Not Your Average Quest/Princess/Witch Story


When you've read a lot of fantasy, you start thinking that you've seen it all, that there's nothing really new under the sun. The idea of a quest for holy relics--a grail, a sword--is hardly original, and the changeling child who's really a prince raised in obscurity is very archetypal and Arthurian as well. But these are the kinds of stories that still resonate in our minds, and when an author can provide a new and unique take on a familiar theme, the results can be powerful, surprising, and riveting.


Amanda Hemingway's first installment in the Sangreal trilogy, The Greenstone Grail (reviewed earlier by TadMack), was one of these new takes on a classic theme. The second book, The Sword of Straw, continues the action-packed story of Nathan Ward and his family and friends. Now that the Grail has been retrieved and hidden for safekeeping, Nathan goes back to boarding school at Ffylde Abbey and things return somewhat to normal--as normal as they can be when you know you're being spied on by someone from another world, a parallel world that you can travel to in dreams.


But the normalcy is shattered by attempted thefts of the Grail from Nathan's Uncle Bartlemy's house, and by inexplicable bullying of Nathan by an older thug at school. Not to mention the fact that Nathan, now fourteen, finds himself traveling to a new parallel world, one with an intriguingly willful and beautiful princess in need of aid. Her kingdom is practically deserted, and her father languishes in bed with a wound that won't heal, dealt by the Traitor's Sword.

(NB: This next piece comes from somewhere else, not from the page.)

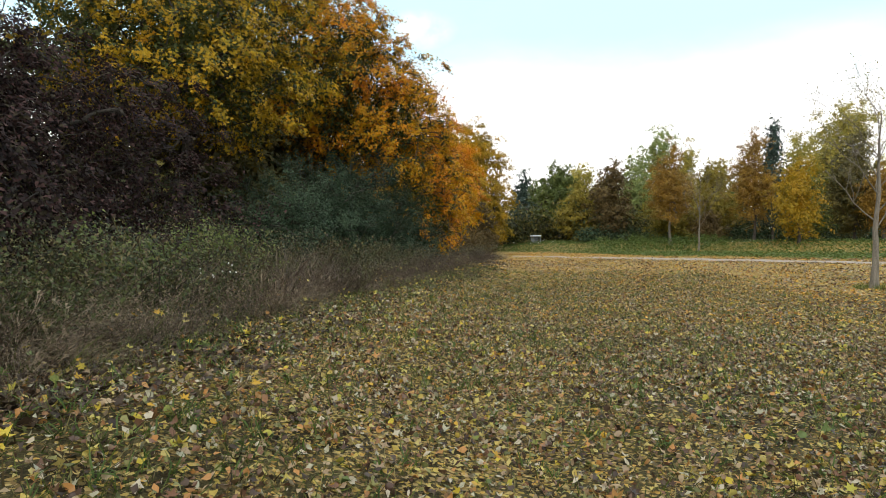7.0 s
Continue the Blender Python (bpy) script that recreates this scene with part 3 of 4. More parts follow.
tree("shrub", 12.4, -5.9, [(0, 0, 1.3, 0.85, 0.85, 1.1), (1.1, 0.2, 0.9, 0.65, 0.65, 0.8), (2.3, 0.0, 0.6, 0.6, 0.6, 0.6)], M_YGREEN, 14000, 0.05,
     "green shrub with many upright yellow shoots", "shrub", seed=5, trunk=0.035, multi=5, lump=0.25, lumps=170, ragged=0.35, shoots=150, shoot_mat=M_YELLOW, shape=DIAMOND, shoot_len=1.7, lift=0.5, gaps=0.25)
tree("tree", 17.6, -10.4, [(0, 0, 2.8, 3.2, 3.0, 2.3), (-2.6, 0.6, 2.7, 2.3, 2.3, 2.5), (2.8, 0.4, 2.5, 2.5, 2.5, 2.1), (0.6, 2.0, 1.8, 2.2, 2.0, 1.6), (4.5, 0.8, 2.0, 2.0, 2.0, 1.8), (-5, 0, 2.8, 2.2, 2.2, 2.8), (8.0, 0.6, 1.9, 2.4, 2.4, 1.9), (6.8, 0.4, 3.6, 2.2, 2.2, 2.0),
                           (1.5, 0, 4.4, 2.4, 2.4, 1.6), (-1.5, 0, 4.8, 2.4, 2.4, 1.5), (4.2, 0, 3.8, 2.2, 2.2, 1.5), (-3.6, 0.3, 4.7, 2.2, 2.2, 1.6), (-5.4, 0, 4.8, 2.4, 2.4, 2.4), (-6.2, 0, 4.6, 2.0, 2.0, 2.2)],
     M_PURPLE, 98000, 0.08, "dense dark purple-brown leaved small tree", seed=6, trunk=0.1, multi=4, lump=0.42, lumps=900, shoots=60, shape=TRI, inner=0.5, inner_size=1.0, droop=0.7, twigs=4, gaps=0.05, twig_wood=False)
tree("tree", 20.5, -13.6, [(0, 0, 4.8, 2.6, 2.6, 2.3), (-2.2, 0, 5.2, 2.2, 2.2, 2.0), (2.4, 0, 4.6, 2.2, 2.2, 2.0)], M_PURPLE, 20000, 0.11,
     "second purple-brown tree standing behind the first", seed=19, trunk=0.1, multi=2, lump=0.45, lumps=220, shape=TRI, inner=0.3, inner_size=1.0, droop=0.6, twigs=4, twig_wood=False)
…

Meanwhile, Nathan's best friend Hazel is lonely and feels persecuted at her local public school. Even more isolating is the fact that she can't deny she's sort of...a witch. It's in her blood. So she decides to try to use it to her advantage to get a boy to like her, with unexpected and disastrous results. This is another fast-paced, difficult-to-put-down installment by an author who, I'm sincerely hoping, will keep writing fantasy after this trilogy's done--because I’m officially a slavering fan.